● INSTRUCTIONS TO FOLLOW:
Copy all the entries word for word, but omit the pictures.

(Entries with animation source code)
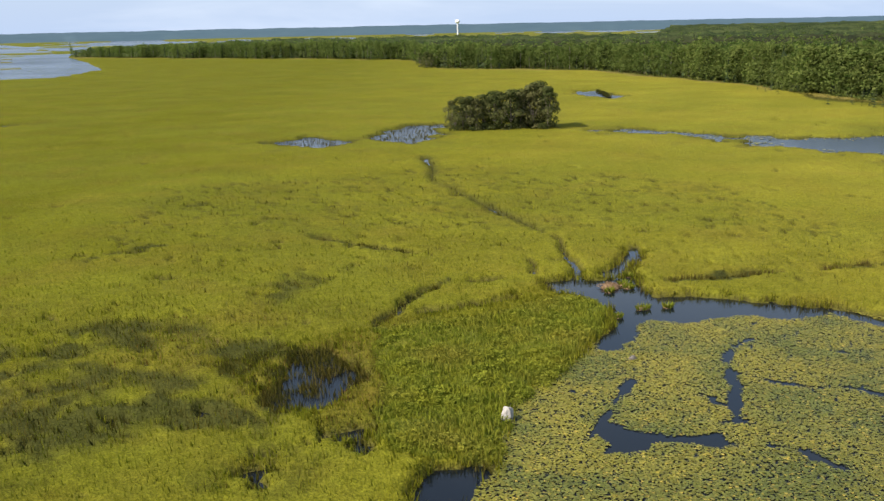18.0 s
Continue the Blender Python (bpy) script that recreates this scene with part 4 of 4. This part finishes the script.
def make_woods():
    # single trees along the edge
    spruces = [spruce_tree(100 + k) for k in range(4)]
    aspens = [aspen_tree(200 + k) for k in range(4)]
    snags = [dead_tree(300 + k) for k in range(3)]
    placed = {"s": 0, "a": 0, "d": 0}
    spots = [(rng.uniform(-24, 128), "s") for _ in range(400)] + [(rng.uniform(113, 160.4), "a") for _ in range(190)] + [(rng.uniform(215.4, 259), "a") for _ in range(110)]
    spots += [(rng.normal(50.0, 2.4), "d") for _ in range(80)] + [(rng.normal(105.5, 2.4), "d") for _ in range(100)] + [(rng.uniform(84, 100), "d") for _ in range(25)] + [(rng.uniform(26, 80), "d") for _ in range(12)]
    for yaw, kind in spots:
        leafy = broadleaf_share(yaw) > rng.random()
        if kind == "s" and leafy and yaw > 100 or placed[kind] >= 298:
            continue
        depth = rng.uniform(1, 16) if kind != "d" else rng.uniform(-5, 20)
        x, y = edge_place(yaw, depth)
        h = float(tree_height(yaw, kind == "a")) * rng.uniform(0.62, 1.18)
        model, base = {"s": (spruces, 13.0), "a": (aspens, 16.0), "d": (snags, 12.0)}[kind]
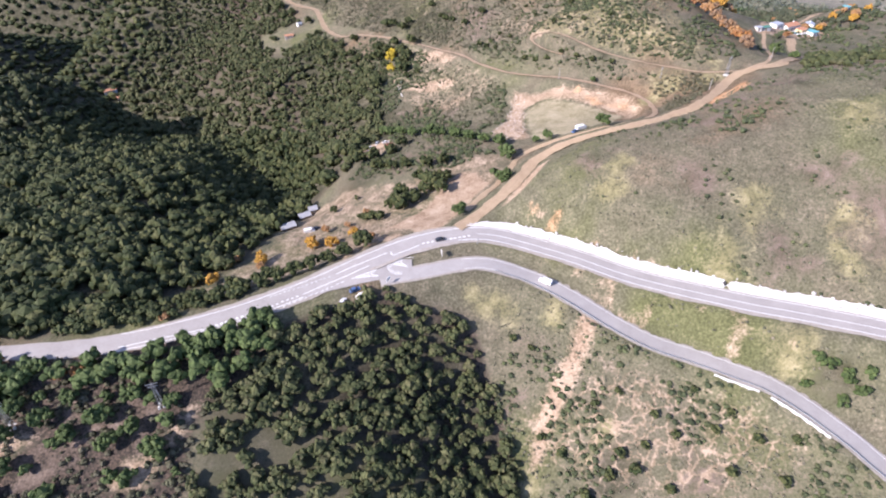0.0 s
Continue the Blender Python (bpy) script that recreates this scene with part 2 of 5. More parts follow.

● WRITTEN RESPONSE:
18.0 s
Continue the Blender Python (bpy) script that recreates this scene with part 4 of 4. This part finishes the script.
def make_woods():
    # single trees along the edge
    spruces = [spruce_tree(100 + k) for k in range(4)]
    aspens = [aspen_tree(200 + k) for k in range(4)]
    snags = [dead_tree(300 + k) for k in range(3)]
    placed = {"s": 0, "a": 0, "d": 0}
    spots = [(rng.uniform(-24, 128), "s") for _ in range(400)] + [(rng.uniform(113, 160.4), "a") for _ in range(190)] + [(rng.uniform(215.4, 259), "a") for _ in range(110)]
    spots += [(rng.normal(50.0, 2.4), "d") for _ in range(80)] + [(rng.normal(105.5, 2.4), "d") for _ in range(100)] + [(rng.uniform(84, 100), "d") for _ in range(25)] + [(rng.uniform(26, 80), "d") for _ in range(12)]
    for yaw, kind in spots:
        leafy = broadleaf_share(yaw) > rng.random()
        if kind == "s" and leafy and yaw > 100 or placed[kind] >= 298:
            continue
        depth = rng.uniform(1, 16) if kind != "d" else rng.uniform(-5, 20)
        x, y = edge_place(yaw, depth)
        h = float(tree_height(yaw, kind == "a")) * rng.uniform(0.62, 1.18)
        model, base = {"s": (spruces, 13.0), "a": (aspens, 16.0), "d": (snags, 12.0)}[kind]
0.0 s
Continue the Blender Python (bpy) script that recreates this scene with part 2 of 5. More parts follow.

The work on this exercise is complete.